Using the Right Tools Part III - Text Files
In the beginning, there was ASCII text, and although largely forgotten or unknown by people today it underlies almost every computer system in existence. Specifically, ASCII is a character encoding for text. Although there have been various extensions developed over the years to support languages other than English, any file you see with an extension “.txt” is going to be an ASCII compatible file. More important than the specific character encoding is the notion that text is basic and universal, it will work with just about any computer system. A general philosophy when working with files is to choose the most basic format that meets your needs, which has two benefits:
- Your files will be compatible with the widest variety of computing environments
- The more basic the format, the greater the number of tools available to manipulate files in that format
Consider also that all programming languages have built-in support for processing text files, so if you are downloading scripts or even writing your own, text format is guaranteed to work. For example, try writing a Perl script to process lines from a Word document and you’ll quickly wish you had it in text format. The logic here is similar to the reasons I stated in an earlier post encouraging use of CSV format instead of Excel for lists. Unless you really need to format a document for printing forget about Word. If you are storing data or structured information use text format.
Microsoft Word and WordPad can open and manipulate text files, but these applications are so focused around formating documents for printing that it can be error prone to use them. For example, Word makes it easy to accidentally save to the richer doc format that renders files unusable as raw text. In contrast, Microsoft Notepad is an extremely simple application included with Windows that provides basic text editing capability, but it is so feature poor that you’ll almost certainly need more powerful application. Don’t be fooled by the Notepad Masochists, who claim that all websites should be “Created using Notepad” - this is a joke.
Download.com lists over 200 applications in the Editors category, and Wikipedia provides a comparison of editors by feature. Also, Matt Stibbe writes about an interesting use case I hadn’t thought of: distraction free writing, and suggests a few tools.
The text editing application I use personally is TextPad - it’s clutter free and entirely focussed on editing text files. There are some really useful features such as the ability to manipulate letter case and select blocks of text as opposed to lines - see the screen capture below.
(Click for larger image)
Perhaps the most important and powerful feature is Macro support, which allows “recording” and “replay” of a sequence of actions against a file. Macros are a form of semi-automation, and many people use them for sequences of edits they have to perform repeatedly against one or more files. Perhaps because I know Perl, I find myself using macros more often for one-off tasks. For example, say you have a text file with 1000 lines and you want to add a comma at the end of every line. Simply record the action of pressing the End key, typing a comma, and then the pressing Down Arrow as a macro. After binding this macro to Ctrl + , you can quickly scan through the entire file in seconds by holding down Ctrl + ,.
Here’s a general rule: when creating files, ask yourself “Is this for publication or processing?”. If it’s data, consider saving it as text, or as CSV (a standard for layout of text files). You can always load the file into Word or Excel later if need be.

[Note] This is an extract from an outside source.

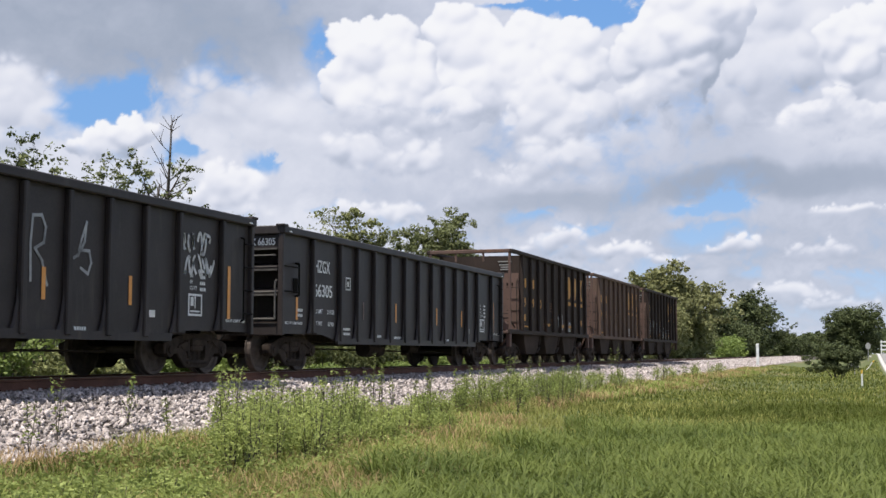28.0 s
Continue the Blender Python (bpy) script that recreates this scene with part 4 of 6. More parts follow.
def beige_mural(parent):
    """Four broad beige letters with black counters, pale on their upper edges."""
    shapes = ([(4.65, 0.68), (4.60, 1.3), (4.85, 1.95), (5.35, 2.3), (5.80, 2.12), (5.92, 1.5), (6.25, 0.68), (5.65, 0.68), (5.50, 1.0), (5.25, 1.02), (5.15, 0.68)],
              [(6.10, 2.15), (6.80, 2.25), (7.35, 2.0), (7.30, 1.55), (6.95, 1.2), (7.65, 1.18), (7.70, 0.68), (6.20, 0.68), (6.15, 1.1), (6.65, 1.55), (6.55, 1.78), (6.15, 1.72)],
              [(7.50, 0.68), (7.45, 2.1), (8.20, 2.2), (8.90, 1.95), (9.15, 1.4), (8.90, 0.8), (8.40, 0.68)],
              [(9.05, 0.68), (9.00, 1.05), (9.70, 1.15), (9.75, 1.3), (9.15, 1.45), (9.02, 1.9), (9.40, 2.25), (10.25, 2.2), (10.35, 1.8), (9.80, 1.75), (10.45, 1.4), (10.60, 0.95), (10.30, 0.68)])
    for outline in shapes:
        mx, mz = sum(p[0] for p in outline) / len(outline), sum(p[1] for p in outline) / len(outline)
        sprayed(parent, [(mx + (px - mx) * 1.1, max(0.67, mz + (pz - mz) * 1.06)) for px, pz in outline], SPRAY_TEAL, 1.5, "spray_glow", "teal sprayed edge")
        sprayed(parent, outline, SPRAY_BEIGE, 2, "spray_letter", "beige sprayed letter")
    lined(parent, [outline + outline[:1] for outline in shapes], 0.04, SPRAY_BLACK, 3, "black sprayed letter edges")
    for px, pz, w, h in ((5.38, 1.5, 0.22, 0.5), (6.92, 1.0, 0.14, 0.22), (8.25, 1.45, 0.3, 0.75), (9.50, 1.6, 0.22, 0.2), (10.05, 1.05, 0.22, 0.22), (7.40, 1.35, 0.2, 0.5)):
        sprayed(parent, fat_shape(px, pz, w, h, int(px * 17)), SPRAY_BLACK, 4, "spray_counter", "black sprayed counter")
    lined(parent, [[(4.85, 1.98), (5.35, 2.27), (5.75, 2.12)], [(6.20, 2.13), (6.80, 2.22), (7.25, 2.0)], [(7.55, 2.08), (8.20, 2.17), (8.80, 1.95)], [(9.15, 2.0), (9.45, 2.22), (10.15, 2.17)]], 0.05, SPRAY_WHITE, 3.5, "white sprayed highlights")


PLACE = []                                  # every vehicle with its distance along the train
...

January 6th, 2008 at 4:23 pm
One nice thing about applications moving to the web is that people expect data portability. Yet, it is surprising how many companies are willing to frustrate their customers by not providing these choices. The expectation is now that you should be able to move your data wherever you like. I was using Yahoo! Site Explorer the other day and I was impressed that they allow you to export certain search data to TSV.
On a related note, the Getting Things Done crowd promotes the use of text files as a way to get ride of unnecessary distraction and complication, which is probably a good argument. These simple formats are probably our best bet when it comes to archiving data for the long-now as well.
January 6th, 2008 at 4:34 pm
It’s actually somewhat timely that you write on this subject, although you’re coming at it from a different angle…
In today’s NY Times:
http://www.nytimes.com/2008/01/06/magazine/06wwln-medium-t.html?_r=1&ref=technology&oref=slogin
In terms of software complexity, I think many basic users are overwhelmed by formats, functions, interfaces, etc. As we head down this road, usability will need to be the focus, which is probably why companies like Apple are gaining market share.